◆ Problem description ◆
Return the material exactly as supplied, apart from the pictures, which are omitted.

◆ Supplied records ◆

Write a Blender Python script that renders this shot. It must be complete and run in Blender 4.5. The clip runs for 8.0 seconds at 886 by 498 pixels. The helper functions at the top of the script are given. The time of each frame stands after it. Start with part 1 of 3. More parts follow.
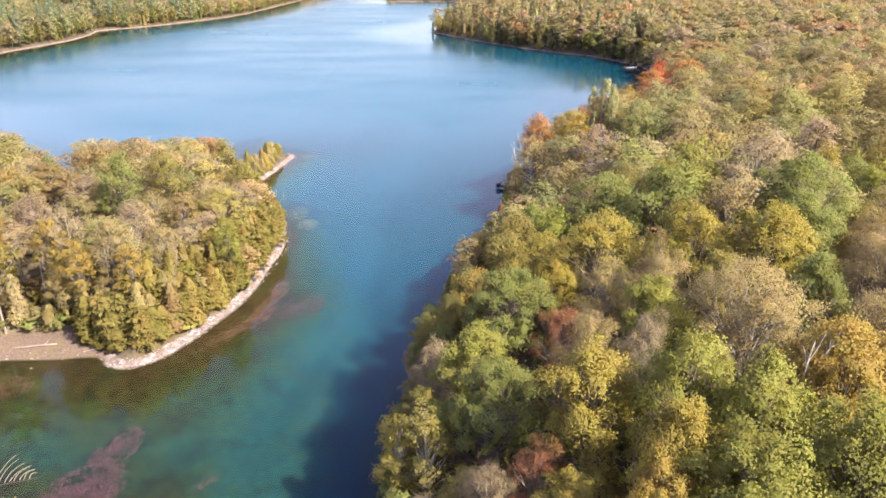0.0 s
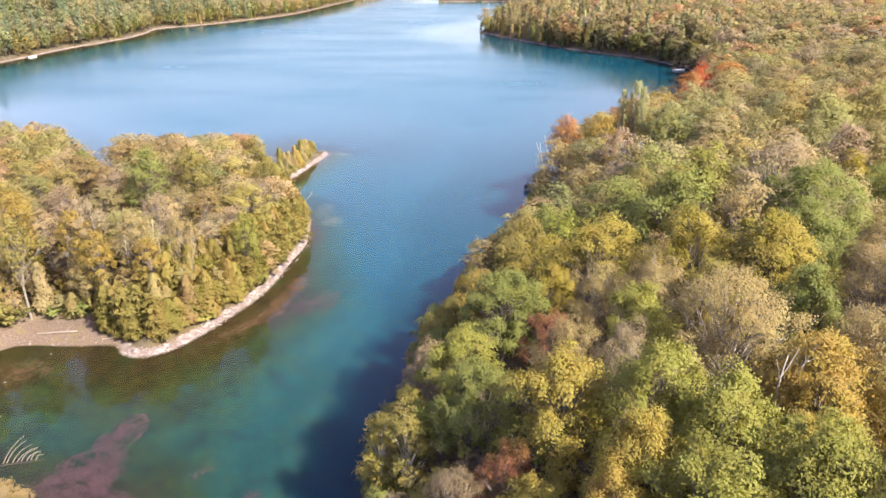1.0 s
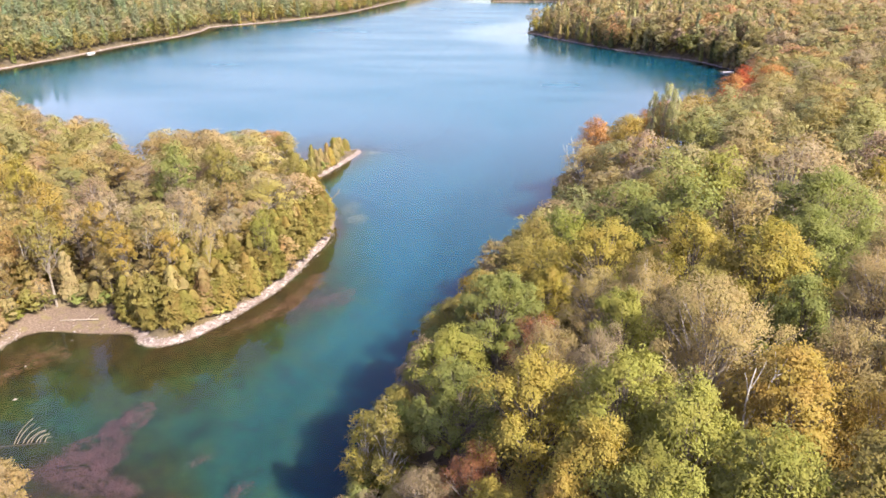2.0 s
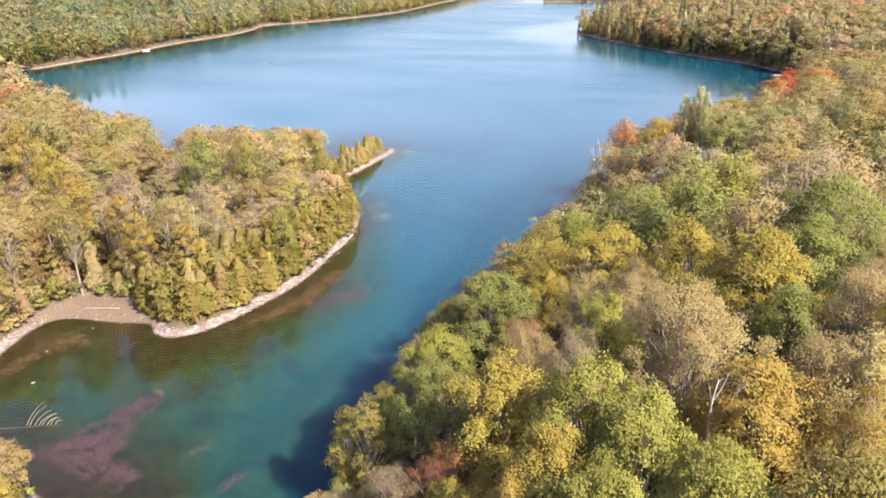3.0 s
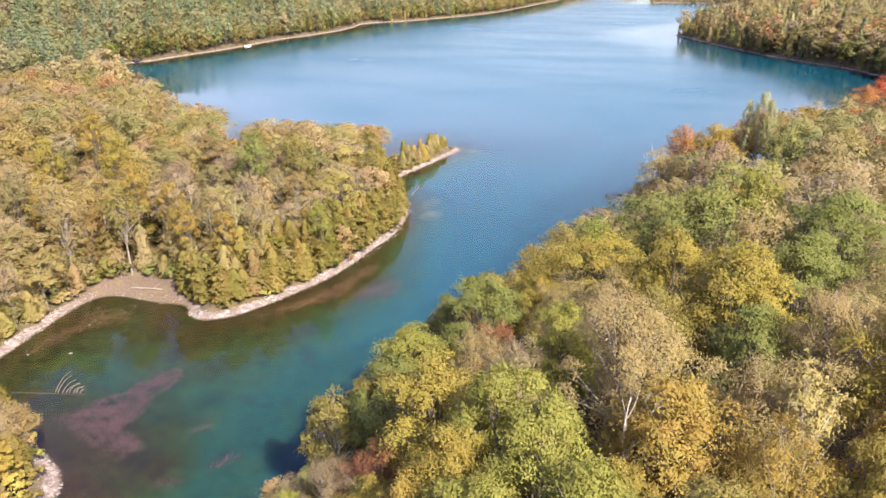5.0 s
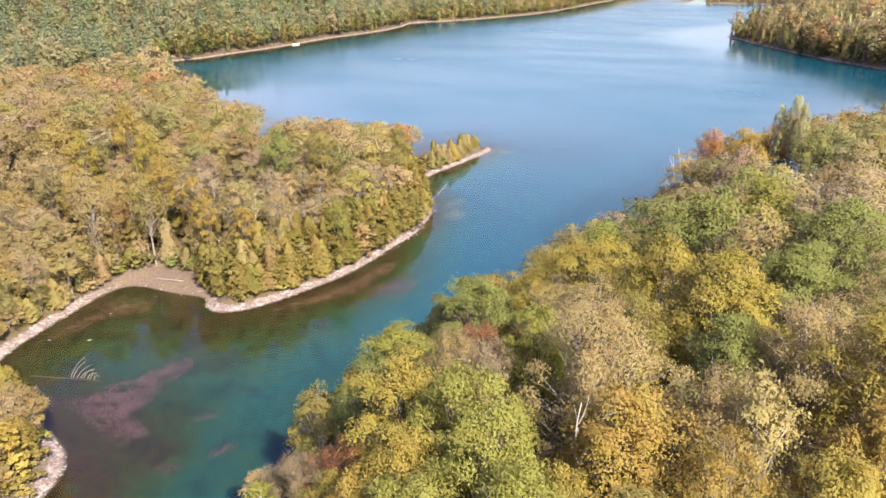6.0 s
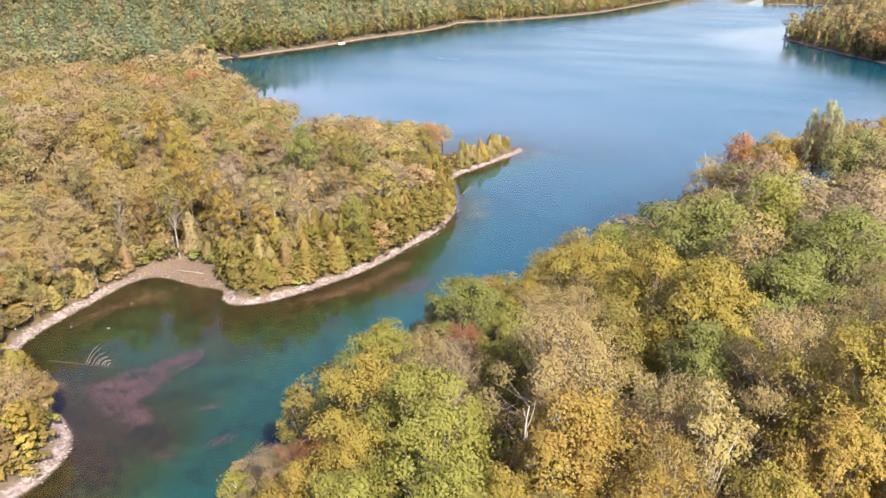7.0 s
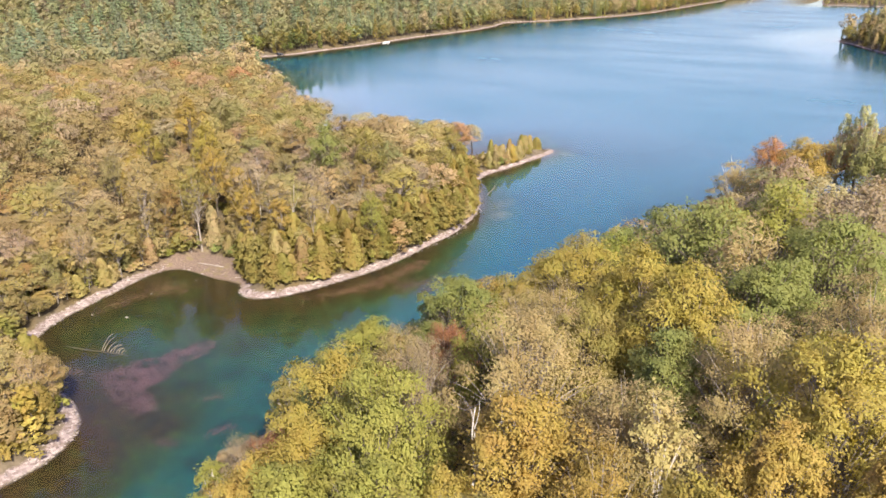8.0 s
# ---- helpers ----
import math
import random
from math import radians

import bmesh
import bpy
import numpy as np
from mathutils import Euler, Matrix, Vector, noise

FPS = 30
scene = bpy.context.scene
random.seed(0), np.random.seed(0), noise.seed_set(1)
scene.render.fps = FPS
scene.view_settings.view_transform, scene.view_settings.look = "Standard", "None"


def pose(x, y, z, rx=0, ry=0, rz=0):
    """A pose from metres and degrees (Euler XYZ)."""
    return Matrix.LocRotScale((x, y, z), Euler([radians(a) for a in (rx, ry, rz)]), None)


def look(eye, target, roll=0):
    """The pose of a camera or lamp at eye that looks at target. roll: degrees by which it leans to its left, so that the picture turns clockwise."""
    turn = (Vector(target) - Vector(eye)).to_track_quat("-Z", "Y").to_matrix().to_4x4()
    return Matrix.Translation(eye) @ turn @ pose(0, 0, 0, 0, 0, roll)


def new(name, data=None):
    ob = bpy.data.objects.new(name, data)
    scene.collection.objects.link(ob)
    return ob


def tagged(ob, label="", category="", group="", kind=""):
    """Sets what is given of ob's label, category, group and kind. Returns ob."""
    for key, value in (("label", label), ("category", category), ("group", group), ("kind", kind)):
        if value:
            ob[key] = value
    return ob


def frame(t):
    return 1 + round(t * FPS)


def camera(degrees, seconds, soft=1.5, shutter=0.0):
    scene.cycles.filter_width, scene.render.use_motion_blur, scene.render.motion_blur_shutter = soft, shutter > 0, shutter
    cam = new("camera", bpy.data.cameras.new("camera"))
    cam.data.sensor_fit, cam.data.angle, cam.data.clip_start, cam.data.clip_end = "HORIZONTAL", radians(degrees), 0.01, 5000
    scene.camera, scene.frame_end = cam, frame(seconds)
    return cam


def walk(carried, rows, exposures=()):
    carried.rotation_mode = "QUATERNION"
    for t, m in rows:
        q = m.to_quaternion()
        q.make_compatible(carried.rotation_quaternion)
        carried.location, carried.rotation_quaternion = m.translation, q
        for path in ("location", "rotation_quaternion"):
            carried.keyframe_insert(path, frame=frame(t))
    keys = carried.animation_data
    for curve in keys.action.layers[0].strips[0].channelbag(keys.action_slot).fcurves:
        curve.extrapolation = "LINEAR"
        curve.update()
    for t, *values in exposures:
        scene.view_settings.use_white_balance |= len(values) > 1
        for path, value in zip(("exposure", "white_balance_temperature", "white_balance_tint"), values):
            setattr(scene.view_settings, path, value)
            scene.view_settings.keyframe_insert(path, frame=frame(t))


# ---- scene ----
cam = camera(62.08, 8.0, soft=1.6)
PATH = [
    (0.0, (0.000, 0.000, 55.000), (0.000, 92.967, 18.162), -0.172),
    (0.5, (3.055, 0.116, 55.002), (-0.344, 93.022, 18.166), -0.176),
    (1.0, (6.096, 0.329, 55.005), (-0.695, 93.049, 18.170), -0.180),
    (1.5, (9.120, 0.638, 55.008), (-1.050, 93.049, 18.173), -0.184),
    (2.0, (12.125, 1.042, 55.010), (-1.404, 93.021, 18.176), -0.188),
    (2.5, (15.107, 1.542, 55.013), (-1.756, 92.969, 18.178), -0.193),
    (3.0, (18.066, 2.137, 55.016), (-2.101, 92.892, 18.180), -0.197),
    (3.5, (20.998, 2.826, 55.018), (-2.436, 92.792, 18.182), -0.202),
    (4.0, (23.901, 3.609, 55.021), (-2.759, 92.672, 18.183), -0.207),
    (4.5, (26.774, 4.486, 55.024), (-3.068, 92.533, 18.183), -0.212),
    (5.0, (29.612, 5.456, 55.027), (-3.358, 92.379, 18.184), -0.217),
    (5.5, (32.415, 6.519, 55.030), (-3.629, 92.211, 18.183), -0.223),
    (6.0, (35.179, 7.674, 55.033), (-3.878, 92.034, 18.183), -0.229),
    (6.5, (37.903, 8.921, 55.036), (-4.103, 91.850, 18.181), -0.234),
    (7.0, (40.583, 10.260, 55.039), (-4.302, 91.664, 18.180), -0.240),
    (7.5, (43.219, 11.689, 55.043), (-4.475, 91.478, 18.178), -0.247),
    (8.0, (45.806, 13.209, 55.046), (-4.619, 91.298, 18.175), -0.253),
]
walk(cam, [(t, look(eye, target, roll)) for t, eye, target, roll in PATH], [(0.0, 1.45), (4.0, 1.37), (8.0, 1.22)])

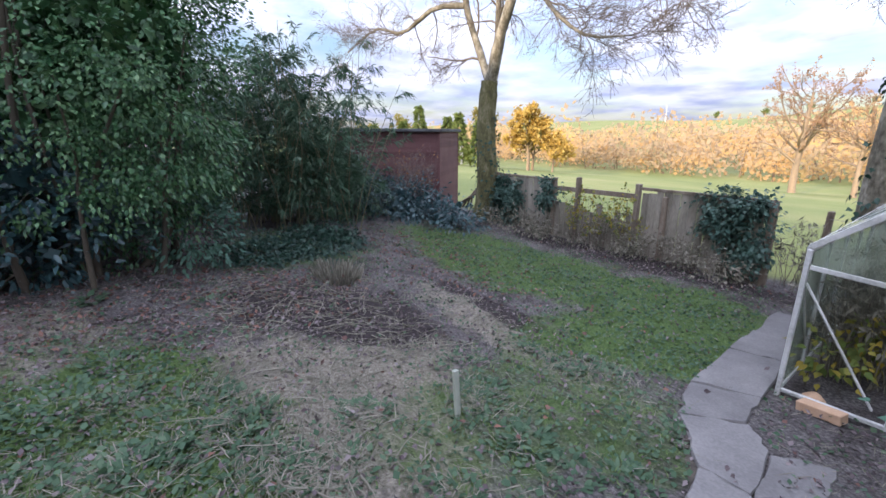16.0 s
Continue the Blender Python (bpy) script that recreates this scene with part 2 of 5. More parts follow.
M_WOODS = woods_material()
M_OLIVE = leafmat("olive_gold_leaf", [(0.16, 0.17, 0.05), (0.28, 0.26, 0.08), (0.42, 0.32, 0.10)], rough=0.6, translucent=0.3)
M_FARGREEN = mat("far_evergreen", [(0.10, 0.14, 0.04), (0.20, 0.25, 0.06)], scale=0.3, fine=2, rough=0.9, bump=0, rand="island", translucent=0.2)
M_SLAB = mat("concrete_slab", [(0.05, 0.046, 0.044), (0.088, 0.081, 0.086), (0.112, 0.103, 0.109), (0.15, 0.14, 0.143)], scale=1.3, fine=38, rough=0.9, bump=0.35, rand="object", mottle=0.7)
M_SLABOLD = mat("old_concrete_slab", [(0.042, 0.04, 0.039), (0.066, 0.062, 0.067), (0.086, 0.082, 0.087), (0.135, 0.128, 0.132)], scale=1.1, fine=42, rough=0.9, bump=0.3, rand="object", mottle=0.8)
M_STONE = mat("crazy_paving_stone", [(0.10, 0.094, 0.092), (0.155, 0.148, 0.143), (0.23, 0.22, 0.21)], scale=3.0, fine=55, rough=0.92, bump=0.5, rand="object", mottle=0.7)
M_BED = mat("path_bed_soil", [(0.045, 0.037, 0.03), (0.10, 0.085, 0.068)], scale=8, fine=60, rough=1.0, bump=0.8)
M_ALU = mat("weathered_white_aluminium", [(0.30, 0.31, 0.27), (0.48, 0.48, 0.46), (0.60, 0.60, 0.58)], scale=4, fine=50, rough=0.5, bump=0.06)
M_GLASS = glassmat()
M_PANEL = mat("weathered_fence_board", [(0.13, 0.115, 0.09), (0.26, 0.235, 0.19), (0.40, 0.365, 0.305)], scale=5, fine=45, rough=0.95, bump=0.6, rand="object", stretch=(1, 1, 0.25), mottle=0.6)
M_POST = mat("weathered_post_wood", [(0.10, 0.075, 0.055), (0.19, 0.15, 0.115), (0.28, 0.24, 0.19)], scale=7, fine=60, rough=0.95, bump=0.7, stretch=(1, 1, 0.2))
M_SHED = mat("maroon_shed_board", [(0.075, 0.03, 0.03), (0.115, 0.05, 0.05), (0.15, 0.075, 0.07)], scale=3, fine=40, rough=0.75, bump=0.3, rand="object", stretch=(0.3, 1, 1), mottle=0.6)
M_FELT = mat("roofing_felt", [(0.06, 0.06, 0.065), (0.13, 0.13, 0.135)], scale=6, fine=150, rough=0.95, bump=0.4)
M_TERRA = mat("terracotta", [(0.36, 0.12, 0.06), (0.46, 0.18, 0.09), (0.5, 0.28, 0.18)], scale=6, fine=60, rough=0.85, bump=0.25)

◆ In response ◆
Write a Blender Python script that renders this shot. It must be complete and run in Blender 4.5. The clip runs for 8.0 seconds at 886 by 498 pixels. The helper functions at the top of the script are given. The time of each frame stands after it. Start with part 1 of 3. More parts follow.
0.0 s
1.0 s
2.0 s
3.0 s
5.0 s
6.0 s
7.0 s
8.0 s
# ---- helpers ----
import math
import random
from math import radians

import bmesh
import bpy
import numpy as np
from mathutils import Euler, Matrix, Vector, noise

FPS = 30
scene = bpy.context.scene
random.seed(0), np.random.seed(0), noise.seed_set(1)
scene.render.fps = FPS
scene.view_settings.view_transform, scene.view_settings.look = "Standard", "None"


def pose(x, y, z, rx=0, ry=0, rz=0):
    """A pose from metres and degrees (Euler XYZ)."""
    return Matrix.LocRotScale((x, y, z), Euler([radians(a) for a in (rx, ry, rz)]), None)


def look(eye, target, roll=0):
    """The pose of a camera or lamp at eye that looks at target. roll: degrees by which it leans to its left, so that the picture turns clockwise."""
    turn = (Vector(target) - Vector(eye)).to_track_quat("-Z", "Y").to_matrix().to_4x4()
    return Matrix.Translation(eye) @ turn @ pose(0, 0, 0, 0, 0, roll)


def new(name, data=None):
    ob = bpy.data.objects.new(name, data)
    scene.collection.objects.link(ob)
    return ob


def tagged(ob, label="", category="", group="", kind=""):
    """Sets what is given of ob's label, category, group and kind. Returns ob."""
    for key, value in (("label", label), ("category", category), ("group", group), ("kind", kind)):
        if value:
            ob[key] = value
    return ob


def frame(t):
    return 1 + round(t * FPS)


def camera(degrees, seconds, soft=1.5, shutter=0.0):
    scene.cycles.filter_width, scene.render.use_motion_blur, scene.render.motion_blur_shutter = soft, shutter > 0, shutter
    cam = new("camera", bpy.data.cameras.new("camera"))
    cam.data.sensor_fit, cam.data.angle, cam.data.clip_start, cam.data.clip_end = "HORIZONTAL", radians(degrees), 0.01, 5000
    scene.camera, scene.frame_end = cam, frame(seconds)
    return cam


def walk(carried, rows, exposures=()):
    carried.rotation_mode = "QUATERNION"
    for t, m in rows:
        q = m.to_quaternion()
        q.make_compatible(carried.rotation_quaternion)
        carried.location, carried.rotation_quaternion = m.translation, q
        for path in ("location", "rotation_quaternion"):
            carried.keyframe_insert(path, frame=frame(t))
    keys = carried.animation_data
    for curve in keys.action.layers[0].strips[0].channelbag(keys.action_slot).fcurves:
        curve.extrapolation = "LINEAR"
        curve.update()
    for t, *values in exposures:
        scene.view_settings.use_white_balance |= len(values) > 1
        for path, value in zip(("exposure", "white_balance_temperature", "white_balance_tint"), values):
            setattr(scene.view_settings, path, value)
            scene.view_settings.keyframe_insert(path, frame=frame(t))


# ---- scene ----
cam = camera(62.08, 8.0, soft=1.6)
PATH = [
    (0.0, (0.000, 0.000, 55.000), (0.000, 92.967, 18.162), -0.172),
    (0.5, (3.055, 0.116, 55.002), (-0.344, 93.022, 18.166), -0.176),
    (1.0, (6.096, 0.329, 55.005), (-0.695, 93.049, 18.170), -0.180),
    (1.5, (9.120, 0.638, 55.008), (-1.050, 93.049, 18.173), -0.184),
    (2.0, (12.125, 1.042, 55.010), (-1.404, 93.021, 18.176), -0.188),
    (2.5, (15.107, 1.542, 55.013), (-1.756, 92.969, 18.178), -0.193),
    (3.0, (18.066, 2.137, 55.016), (-2.101, 92.892, 18.180), -0.197),
    (3.5, (20.998, 2.826, 55.018), (-2.436, 92.792, 18.182), -0.202),
    (4.0, (23.901, 3.609, 55.021), (-2.759, 92.672, 18.183), -0.207),
    (4.5, (26.774, 4.486, 55.024), (-3.068, 92.533, 18.183), -0.212),
    (5.0, (29.612, 5.456, 55.027), (-3.358, 92.379, 18.184), -0.217),
    (5.5, (32.415, 6.519, 55.030), (-3.629, 92.211, 18.183), -0.223),
    (6.0, (35.179, 7.674, 55.033), (-3.878, 92.034, 18.183), -0.229),
    (6.5, (37.903, 8.921, 55.036), (-4.103, 91.850, 18.181), -0.234),
    (7.0, (40.583, 10.260, 55.039), (-4.302, 91.664, 18.180), -0.240),
    (7.5, (43.219, 11.689, 55.043), (-4.475, 91.478, 18.178), -0.247),
    (8.0, (45.806, 13.209, 55.046), (-4.619, 91.298, 18.175), -0.253),
]
walk(cam, [(t, look(eye, target, roll)) for t, eye, target, roll in PATH], [(0.0, 1.45), (4.0, 1.37), (8.0, 1.22)])

16.0 s
Continue the Blender Python (bpy) script that recreates this scene with part 2 of 5. More parts follow.
M_WOODS = woods_material()
M_OLIVE = leafmat("olive_gold_leaf", [(0.16, 0.17, 0.05), (0.28, 0.26, 0.08), (0.42, 0.32, 0.10)], rough=0.6, translucent=0.3)
M_FARGREEN = mat("far_evergreen", [(0.10, 0.14, 0.04), (0.20, 0.25, 0.06)], scale=0.3, fine=2, rough=0.9, bump=0, rand="island", translucent=0.2)
M_SLAB = mat("concrete_slab", [(0.05, 0.046, 0.044), (0.088, 0.081, 0.086), (0.112, 0.103, 0.109), (0.15, 0.14, 0.143)], scale=1.3, fine=38, rough=0.9, bump=0.35, rand="object", mottle=0.7)
M_SLABOLD = mat("old_concrete_slab", [(0.042, 0.04, 0.039), (0.066, 0.062, 0.067), (0.086, 0.082, 0.087), (0.135, 0.128, 0.132)], scale=1.1, fine=42, rough=0.9, bump=0.3, rand="object", mottle=0.8)
M_STONE = mat("crazy_paving_stone", [(0.10, 0.094, 0.092), (0.155, 0.148, 0.143), (0.23, 0.22, 0.21)], scale=3.0, fine=55, rough=0.92, bump=0.5, rand="object", mottle=0.7)
M_BED = mat("path_bed_soil", [(0.045, 0.037, 0.03), (0.10, 0.085, 0.068)], scale=8, fine=60, rough=1.0, bump=0.8)
M_ALU = mat("weathered_white_aluminium", [(0.30, 0.31, 0.27), (0.48, 0.48, 0.46), (0.60, 0.60, 0.58)], scale=4, fine=50, rough=0.5, bump=0.06)
M_GLASS = glassmat()
M_PANEL = mat("weathered_fence_board", [(0.13, 0.115, 0.09), (0.26, 0.235, 0.19), (0.40, 0.365, 0.305)], scale=5, fine=45, rough=0.95, bump=0.6, rand="object", stretch=(1, 1, 0.25), mottle=0.6)
M_POST = mat("weathered_post_wood", [(0.10, 0.075, 0.055), (0.19, 0.15, 0.115), (0.28, 0.24, 0.19)], scale=7, fine=60, rough=0.95, bump=0.7, stretch=(1, 1, 0.2))
M_SHED = mat("maroon_shed_board", [(0.075, 0.03, 0.03), (0.115, 0.05, 0.05), (0.15, 0.075, 0.07)], scale=3, fine=40, rough=0.75, bump=0.3, rand="object", stretch=(0.3, 1, 1), mottle=0.6)
M_FELT = mat("roofing_felt", [(0.06, 0.06, 0.065), (0.13, 0.13, 0.135)], scale=6, fine=150, rough=0.95, bump=0.4)
M_TERRA = mat("terracotta", [(0.36, 0.12, 0.06), (0.46, 0.18, 0.09), (0.5, 0.28, 0.18)], scale=6, fine=60, rough=0.85, bump=0.25)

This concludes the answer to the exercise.